Nel follow-up dello studio italiano, a distanza di tre anni dalla vaccinazione, è stata inoltre osservata una significativa diminuzione del “serbatoio” ematico di virus “latente”, una forma silente del virus inattaccabile dai farmaci. Il virus latente è responsabile dell’aumento della viremia plasmatica osservata dopo interruzione della terapia o quando la terapia è assunta discontinuamente, come avviene in circa il 30% dei pazienti in trattamento. La riduzione del serbatoio di virus latente conseguente alla vaccinazione è ora oggetto di uno studio di follow-up anche in Sudafrica, allo scopo di confermare i dati ottenuti con lo studio italiano.

Il Programma di cooperazione

Lo studio clinico è parte del “Programma di sostegno al Ministero della Sanità del Sudafrica per la realizzazione del programma nazionale di risposta globale all’HIV-AIDS nelle zone di confine tra Sudafrica e paesi circostanti e in regioni selezionate” (vedi allegato), finanziato dal Ministero degli Affari Esteri italiano  (MAE) con 22 milioni di euro, diretto dalla Dott.ssa B. Ensoli (responsabile scientifico) e dal Dr.

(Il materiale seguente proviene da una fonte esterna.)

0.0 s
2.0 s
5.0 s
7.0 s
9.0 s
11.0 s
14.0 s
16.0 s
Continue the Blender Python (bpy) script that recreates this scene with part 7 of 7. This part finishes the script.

Paolo Monini (capoprogetto in Sudafrica) in stretta collaborazione con il Ministero della Salute e il Medical Research Council del Sudafrica.

I risultati del Programma sono stati valutati dalla United Nations Industrial Development Organization (UNIDO) che ha monitorato, nell’arco di circa un anno, le procedure di implementazione, il rapporto costi-benefici e l’impatto del Programma in Sudafrica, auspicando, in conclusione, che la sperimentazione del vaccino prosegua con la fase III per la registrazione in Sudafrica.

Le controparti italiane e sudafricane si stanno impegnando a questo fine per sollecitare il sostegno finanziario da parte di organizzazioni internazionali.